** Objective **
How many lines of the data hold the word "More"? State the number and nothing else.

** Data provided **
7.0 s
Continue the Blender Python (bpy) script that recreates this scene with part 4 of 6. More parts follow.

...

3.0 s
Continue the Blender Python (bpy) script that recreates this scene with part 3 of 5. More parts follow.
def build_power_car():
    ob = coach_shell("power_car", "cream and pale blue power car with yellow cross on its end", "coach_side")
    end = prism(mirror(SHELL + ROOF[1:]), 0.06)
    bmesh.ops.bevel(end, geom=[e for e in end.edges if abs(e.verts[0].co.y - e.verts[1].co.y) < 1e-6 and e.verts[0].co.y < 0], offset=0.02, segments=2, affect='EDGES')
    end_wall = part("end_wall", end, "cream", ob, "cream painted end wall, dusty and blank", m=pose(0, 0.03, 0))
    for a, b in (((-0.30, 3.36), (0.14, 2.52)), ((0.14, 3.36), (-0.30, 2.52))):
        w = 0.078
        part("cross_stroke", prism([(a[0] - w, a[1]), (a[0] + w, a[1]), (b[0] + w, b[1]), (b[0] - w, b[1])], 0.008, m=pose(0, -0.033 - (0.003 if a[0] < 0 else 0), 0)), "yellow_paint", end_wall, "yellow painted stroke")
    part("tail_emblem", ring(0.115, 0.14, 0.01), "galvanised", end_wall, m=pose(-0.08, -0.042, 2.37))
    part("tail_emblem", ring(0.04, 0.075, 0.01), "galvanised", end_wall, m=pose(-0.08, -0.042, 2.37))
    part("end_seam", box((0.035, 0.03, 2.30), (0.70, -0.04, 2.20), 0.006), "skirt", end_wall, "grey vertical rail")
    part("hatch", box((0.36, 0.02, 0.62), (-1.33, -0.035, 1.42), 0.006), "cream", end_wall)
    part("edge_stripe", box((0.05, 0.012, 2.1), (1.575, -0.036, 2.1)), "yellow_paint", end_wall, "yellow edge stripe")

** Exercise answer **
2